Pull out every line below containing the word "kind".

***** PROVIDED DATA *****

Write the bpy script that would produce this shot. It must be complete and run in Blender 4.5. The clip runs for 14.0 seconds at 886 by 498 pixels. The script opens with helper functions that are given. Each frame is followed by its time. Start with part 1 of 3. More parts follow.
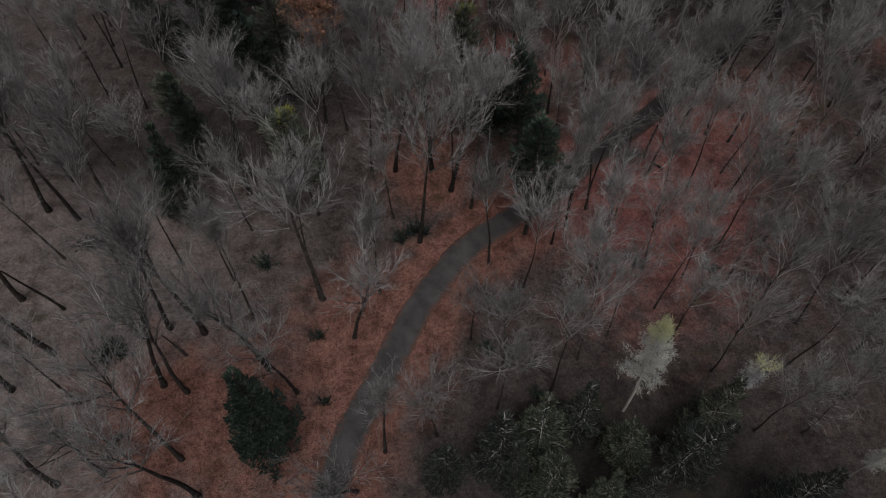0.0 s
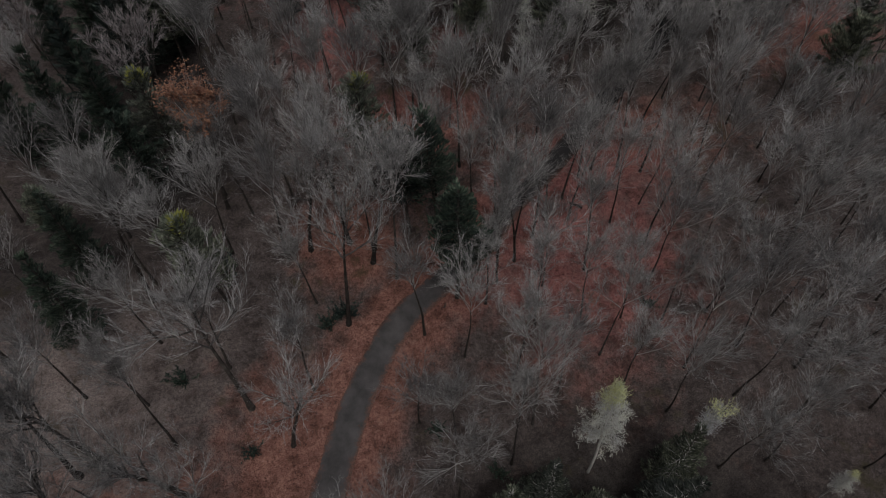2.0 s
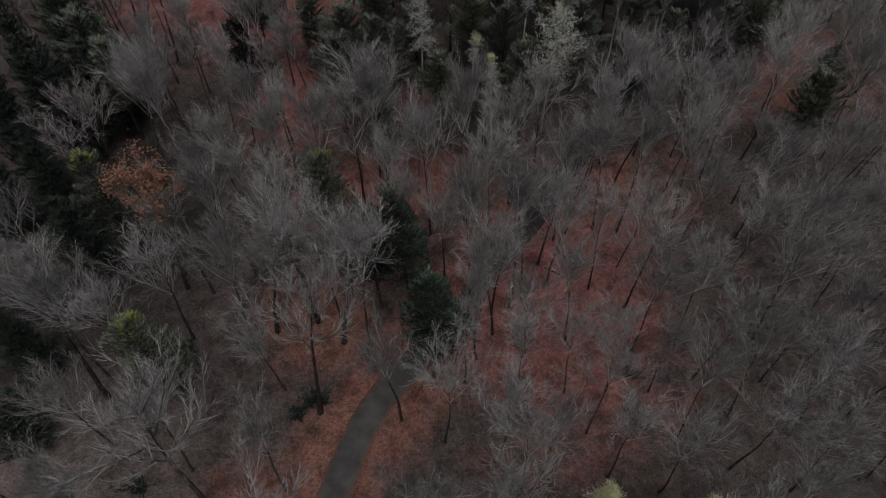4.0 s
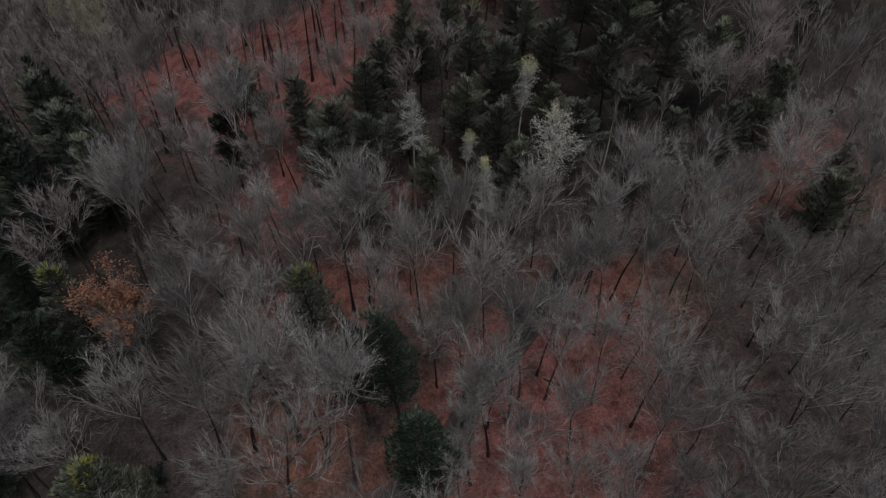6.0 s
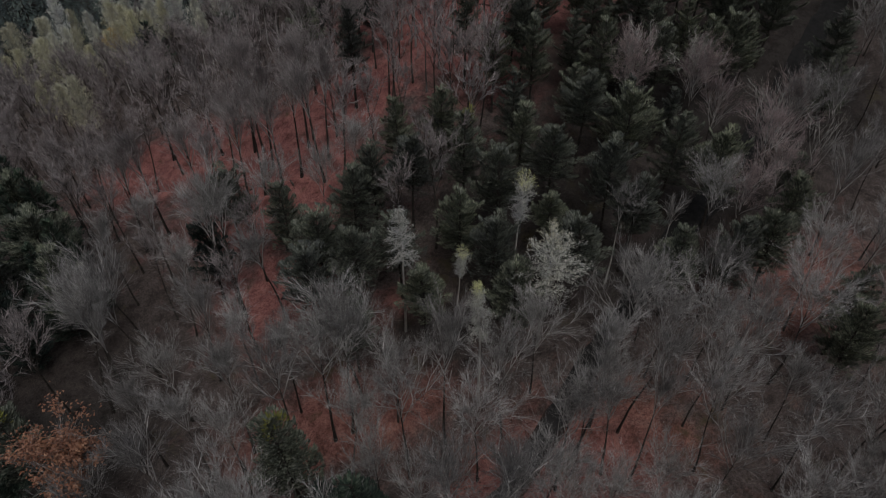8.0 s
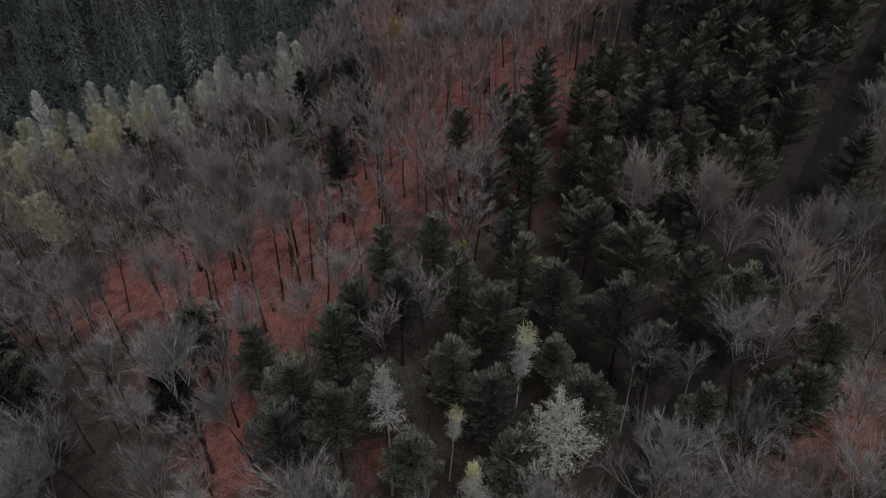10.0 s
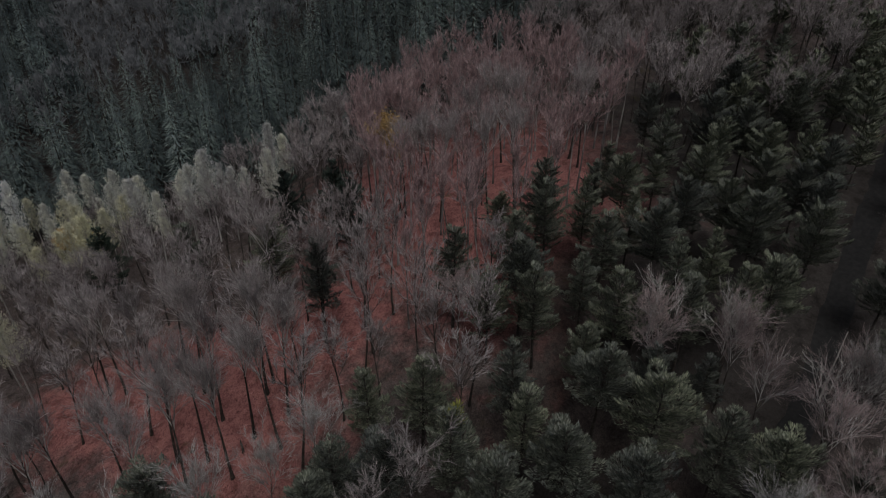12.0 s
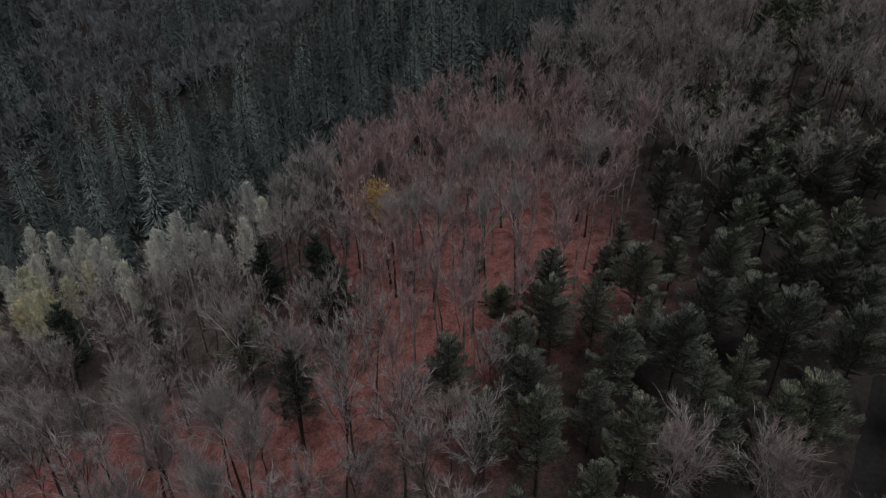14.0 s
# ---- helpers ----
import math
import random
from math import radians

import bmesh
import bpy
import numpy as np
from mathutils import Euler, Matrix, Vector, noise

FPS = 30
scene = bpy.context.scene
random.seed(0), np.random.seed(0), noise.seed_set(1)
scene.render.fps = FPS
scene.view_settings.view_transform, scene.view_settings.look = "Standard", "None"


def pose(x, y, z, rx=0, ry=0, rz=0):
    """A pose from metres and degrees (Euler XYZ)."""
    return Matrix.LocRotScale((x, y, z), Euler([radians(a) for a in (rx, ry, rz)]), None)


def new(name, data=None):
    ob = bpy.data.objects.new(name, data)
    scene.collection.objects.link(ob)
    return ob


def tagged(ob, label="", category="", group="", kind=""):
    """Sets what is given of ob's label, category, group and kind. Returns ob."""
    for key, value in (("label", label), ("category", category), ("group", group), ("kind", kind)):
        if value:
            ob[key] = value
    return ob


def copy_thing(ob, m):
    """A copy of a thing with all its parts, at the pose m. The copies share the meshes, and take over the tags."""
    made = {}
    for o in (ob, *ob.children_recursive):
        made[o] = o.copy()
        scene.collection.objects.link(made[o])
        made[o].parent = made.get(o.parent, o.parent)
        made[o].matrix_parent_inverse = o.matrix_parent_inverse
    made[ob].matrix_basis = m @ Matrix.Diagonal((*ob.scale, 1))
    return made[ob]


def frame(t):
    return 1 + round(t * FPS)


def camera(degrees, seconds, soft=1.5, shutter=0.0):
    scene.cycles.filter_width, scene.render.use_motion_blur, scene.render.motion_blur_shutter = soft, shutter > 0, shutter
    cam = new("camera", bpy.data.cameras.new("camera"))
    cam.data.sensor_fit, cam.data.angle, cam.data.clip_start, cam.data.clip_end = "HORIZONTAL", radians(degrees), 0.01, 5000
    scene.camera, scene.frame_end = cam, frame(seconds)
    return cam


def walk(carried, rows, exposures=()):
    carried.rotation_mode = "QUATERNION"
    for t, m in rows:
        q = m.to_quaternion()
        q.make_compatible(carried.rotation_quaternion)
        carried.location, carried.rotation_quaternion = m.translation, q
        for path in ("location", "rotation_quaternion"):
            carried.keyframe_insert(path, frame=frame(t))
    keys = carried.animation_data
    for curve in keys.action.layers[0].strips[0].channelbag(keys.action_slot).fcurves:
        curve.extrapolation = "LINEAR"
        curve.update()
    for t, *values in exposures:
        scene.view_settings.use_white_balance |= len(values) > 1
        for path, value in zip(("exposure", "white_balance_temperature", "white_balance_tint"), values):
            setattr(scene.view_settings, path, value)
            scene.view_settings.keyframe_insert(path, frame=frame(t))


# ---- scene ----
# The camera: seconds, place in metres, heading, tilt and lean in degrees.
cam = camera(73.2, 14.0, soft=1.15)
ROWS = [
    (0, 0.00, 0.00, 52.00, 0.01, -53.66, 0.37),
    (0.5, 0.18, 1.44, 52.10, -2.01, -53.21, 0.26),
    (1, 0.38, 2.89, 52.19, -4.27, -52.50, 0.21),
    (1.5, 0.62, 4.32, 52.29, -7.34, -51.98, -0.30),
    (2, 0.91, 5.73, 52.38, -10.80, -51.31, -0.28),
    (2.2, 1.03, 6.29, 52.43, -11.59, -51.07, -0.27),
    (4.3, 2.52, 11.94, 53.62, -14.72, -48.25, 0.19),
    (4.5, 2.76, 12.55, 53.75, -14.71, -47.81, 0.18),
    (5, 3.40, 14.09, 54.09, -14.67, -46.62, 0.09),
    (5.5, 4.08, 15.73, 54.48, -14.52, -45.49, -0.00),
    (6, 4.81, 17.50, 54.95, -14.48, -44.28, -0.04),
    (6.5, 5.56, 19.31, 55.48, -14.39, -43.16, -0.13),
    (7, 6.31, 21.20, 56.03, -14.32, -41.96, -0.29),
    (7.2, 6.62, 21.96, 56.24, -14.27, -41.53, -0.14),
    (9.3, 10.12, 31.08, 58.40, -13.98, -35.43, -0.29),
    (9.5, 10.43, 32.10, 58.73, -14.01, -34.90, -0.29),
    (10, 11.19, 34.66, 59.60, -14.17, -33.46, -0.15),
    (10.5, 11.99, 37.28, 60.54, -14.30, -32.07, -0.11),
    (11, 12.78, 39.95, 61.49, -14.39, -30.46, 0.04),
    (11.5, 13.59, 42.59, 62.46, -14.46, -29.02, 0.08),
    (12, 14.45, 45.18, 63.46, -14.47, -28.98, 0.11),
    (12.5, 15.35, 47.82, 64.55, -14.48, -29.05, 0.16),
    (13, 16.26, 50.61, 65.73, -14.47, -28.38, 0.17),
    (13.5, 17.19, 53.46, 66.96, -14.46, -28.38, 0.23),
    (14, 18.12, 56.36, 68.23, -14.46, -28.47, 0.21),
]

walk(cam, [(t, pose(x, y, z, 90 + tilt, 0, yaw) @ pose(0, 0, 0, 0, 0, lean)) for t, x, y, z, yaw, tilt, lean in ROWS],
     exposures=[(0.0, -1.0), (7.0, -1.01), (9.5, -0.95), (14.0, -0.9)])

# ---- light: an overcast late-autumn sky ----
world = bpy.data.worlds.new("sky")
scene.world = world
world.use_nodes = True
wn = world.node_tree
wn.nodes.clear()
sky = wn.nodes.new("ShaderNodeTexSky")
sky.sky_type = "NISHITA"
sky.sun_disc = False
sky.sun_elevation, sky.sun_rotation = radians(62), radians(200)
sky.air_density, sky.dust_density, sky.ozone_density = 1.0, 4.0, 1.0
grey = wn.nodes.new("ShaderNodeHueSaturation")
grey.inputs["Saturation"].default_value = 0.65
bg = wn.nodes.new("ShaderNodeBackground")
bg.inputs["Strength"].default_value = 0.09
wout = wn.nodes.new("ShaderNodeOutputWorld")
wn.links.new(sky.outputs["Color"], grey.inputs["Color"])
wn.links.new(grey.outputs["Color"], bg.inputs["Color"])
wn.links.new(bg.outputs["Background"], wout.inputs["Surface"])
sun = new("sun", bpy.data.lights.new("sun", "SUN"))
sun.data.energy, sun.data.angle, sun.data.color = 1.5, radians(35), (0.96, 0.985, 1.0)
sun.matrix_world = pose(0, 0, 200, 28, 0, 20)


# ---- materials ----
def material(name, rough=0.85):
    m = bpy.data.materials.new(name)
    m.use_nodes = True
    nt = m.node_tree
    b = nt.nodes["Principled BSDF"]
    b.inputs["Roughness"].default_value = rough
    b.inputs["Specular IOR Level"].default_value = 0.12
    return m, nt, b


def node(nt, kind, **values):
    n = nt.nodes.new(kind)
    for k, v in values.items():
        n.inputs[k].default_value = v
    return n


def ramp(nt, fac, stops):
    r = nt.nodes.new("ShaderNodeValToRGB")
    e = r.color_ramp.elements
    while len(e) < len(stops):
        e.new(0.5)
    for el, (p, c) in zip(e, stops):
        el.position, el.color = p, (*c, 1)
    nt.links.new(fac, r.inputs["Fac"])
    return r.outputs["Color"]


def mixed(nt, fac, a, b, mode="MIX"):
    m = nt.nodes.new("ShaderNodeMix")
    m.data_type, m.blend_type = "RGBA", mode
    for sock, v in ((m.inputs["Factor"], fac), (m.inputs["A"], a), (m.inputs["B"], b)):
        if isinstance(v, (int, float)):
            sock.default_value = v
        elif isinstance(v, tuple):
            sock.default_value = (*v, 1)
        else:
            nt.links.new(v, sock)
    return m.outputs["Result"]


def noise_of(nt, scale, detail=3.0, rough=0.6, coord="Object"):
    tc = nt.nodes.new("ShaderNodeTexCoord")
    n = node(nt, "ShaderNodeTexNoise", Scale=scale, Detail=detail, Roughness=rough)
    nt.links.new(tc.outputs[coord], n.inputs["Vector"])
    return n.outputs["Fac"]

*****

◆ TASK RESULT ◆
def tagged(ob, label="", category="", group="", kind=""):
    """Sets what is given of ob's label, category, group and kind. Returns ob."""
    for key, value in (("label", label), ("category", category), ("group", group), ("kind", kind)):
def node(nt, kind, **values):
    n = nt.nodes.new(kind)